The day before we heard on the news that SSI was to be mothballed, we been happily celebrating Honor’s birthday. We were together as a family, unaware of how our lives were about to change.

I was at work when I received a text from Paul informing me that he was very likely to be losing his job.

It was Monday lunchtime and I immediately rang Paul, unsure of what the term “mothballed” meant.

He confirmed that it basically meant the plant would shut down, rendering the staff redundant but that it would be left in a state so that a potential buyer could perhaps reopen the site in the future.

My immediate reaction to the news was to burst into tears. Margaret, my colleague, comforted me in typically English fashion by offering me a cup of tea.

Mondays are always my busiest day of the week. I work as a teaching assistant and immediately after school on a Monday I go to an exercise class followed by choir practise. However, this particular Monday I needed to go home, be with my family to try to digest the news.

Paul was advised to continue to go into work as normal, so he returned, as planned, on the Thursday.

We were given little information as to what was happening, but Paul remained positive and expected to be at work for at least another couple of months covering a consultation and notice period.

He also expected to receive a redundancy package of two-and-a-half weeks’ wages for each year he

had worked at the plant. We knew that with our savings we could get by for at least six months.

Unfortunately things did not quite work out like this.

News began to filter through that SSI was going to be put into liquidation. Due to the huge debt the company had run up, it was unable to afford to pay its creditors, thus having an impact directly on the employees.

Paul’s boss told the staff on shift that it was “game over,” to collect their things and leave the plant. For good.

Shock, disbelief, anger and sadness are some of the emotions that Paul and his friends have experienced since that day.

One month on and the emotions are still raw. Paul feels abandoned and worthless and is still unemployed.

The government has offered an £80 million support package to help the steelworkers in their search for new employment. Out of that, around £30m has been used to pay redundancies.

Paul has received the grand total of £1,700 — not even a month’s wage. That is it. No notice or consultation period.

This leaves us in the desperate

situation of him needing to find work. Now.

We have no idea how to access the “money” promised for retraining. We cannot get answers, we have been left in the dark along with hundreds of other families.

We recently saw David Cameron in the news wining and dining the Chinese president while taxpayers footed the bill for the ostentatious attempt to broker a deal costing the taxpayer millions of pounds to build a nuclear power station in Hinckley.

This confuses me. Surely steel will be needed to build this power station? Surely skilled workers will be needed? Our infrastructure is dying.

We are relying on foreign input instead of making use of what we have here in our own country. How can this be right?
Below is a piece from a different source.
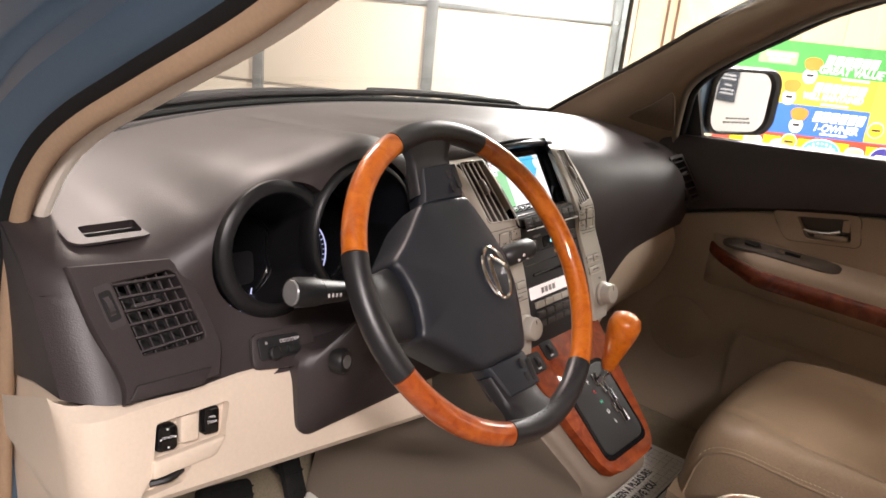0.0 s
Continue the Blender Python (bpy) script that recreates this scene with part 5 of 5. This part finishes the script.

I read that we are buying Swedish steel to be used in the manufacturing of Royal Navy ships and armoured vehicles.

So many questions and very few acceptable answers. The government has not given any clear reasons as to why the steel industry in our country has been left to collapse when steel is very much a necessary commodity in the ongoing development of our infrastructure.

My family is facing a very uncertain future. We had plans that are now on hold. The financial impact is huge, but the emotional impact cannot be costed.

Paul is desperately searching for work. I am trying to remain positive but feel emotionally drained.

Christmas is looming and we will make the best of it, but the one thing we want is for Paul to be employed again and a chance to start rebuilding our lives.